Jimmy Rock: That’s the first and maybe the only time they sang “City of New Orleans” together.

Connie: What a great night! The night before, we held a party at Croce’s.

Ingrid, with a sharp intake of breath: Commander Cody! I forgot about that!

Jimmy Rock and Ingrid sing at the same time: “Smoke, smoke, smoke that cigarette.”

Connie: Exactly! Commander Cody performed. It was huge. Everybody was there, it was slammed back. And I was so relieved. And I’m not a big drinker at all, I’m just not. But Commander Cody was so excited to be there and happy and he said “c’mon, I’ll buy you a drink.” I remember he got kamikazes, which I’ve never had before. And I had a shot of tequila! And I had wine! I got up the next day – well, I got raised up. I told Paula, “I can’t go to the benefit, I can’t leave my bed.” And she said, “Mom, it’s your event, you’ve got to do this.” I mean, I remember her helping me put my panty hose on.

Somehow, I got to Symphony Hall. And Willie’s bus was there. It was four, five years after our separation. We were divorced, and I’m on the bus while everyone’s talking, the sickest I’ve ever been Willie says, “Smoke this. Just take one hit.” I said, “Willie, I’m serious, don’t even, I can’t even talk about it.” And he said, “Just do this one thing and I’ll shut up.”

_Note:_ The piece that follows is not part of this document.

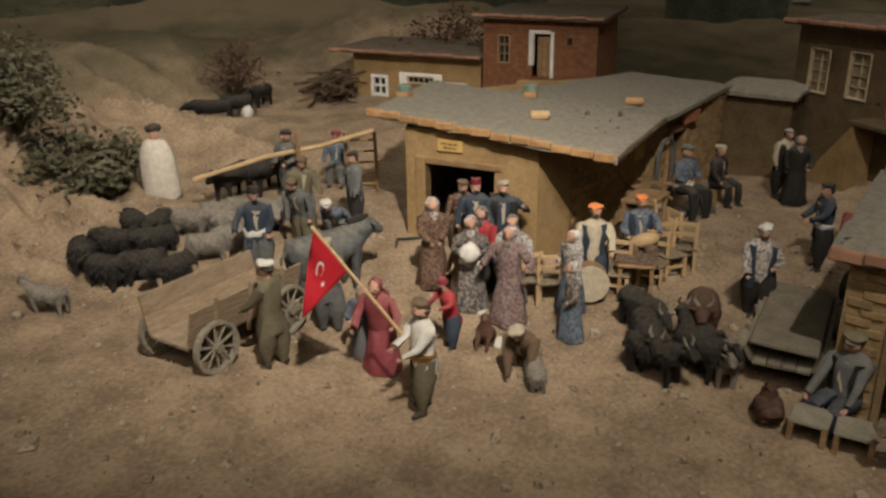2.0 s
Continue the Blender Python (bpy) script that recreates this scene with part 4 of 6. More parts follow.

Connie snaps her fingers: One hit! Gone. All of it. I didn’t smoke. Nobody could have told me that in my whole life. But man, that saved me. And oh, it killed me to tell Willie that it worked.

Ingrid: In your life, you’ve met such a roster of luminaries – from female prizefighters to Presidents. Who has inspired you the most and why?

Connie: My biggest inspiration is Muhammad Ali. I wear a bracelet with his saying, “Find Greatness Within.”

Ingrid: You were with him during his last days.

Connie: Even in his last days, when he was afflicted, he maintained his sense of humor. His spirit.. Here’s a man who was named after a slave and accomplished great things.

Ingrid: That spirit. Oh, I love our conversations, Connie! They’re so dear to me. I ask everyone this question, because I’m curious. What great conversation has shaped your life?

Connie: What I’ve gravitated to is songwriting. It started with Willie and his one song. Now, I work with the Texas Heritage Songwriters Association in Austin. I’m passionate about songwriters and the conversations they start.

Like Kris Kristofferson. One of his big lines was “I’d rather be sorry for something I did rather than something I didn’t do.” That’s a conversation! That’s a good one.

Ingrid: You’ve loved music all your life!

Connie: John Prine —

Ingrid: “Freedom’s just another word for nothing left to lose.”

Connie: So many songs talk to me, every day. When someone really puts their heart and soul into a song – it’s everything.



“Music is religion. We look to it for truth.”




I end the interview with Connie abruptly, with an eye to playing a song for her. We troop together into my office and cluster around speakers. There is a shared “aha,” a gasp that’s passed, after the first line crooned. It is the “aha” of knowing – of access to an emotion bigger than we can name.

Anytime I’m with Connie Nelson, I’m reminded that music is a form of conversation all its own. It is the purest dialogue, nakedly sincere – Universal Truths.

That she and Willie could find each other through one song and make a life – isn’t that beautiful? That music has the power to connect us all to our destiny.

Even a teenage girl in Texas, listening to a tinny car radio during her commute to the glass factory. Music is a religion. We look to it for truth.

Thank you, always, to my dear friend Connie.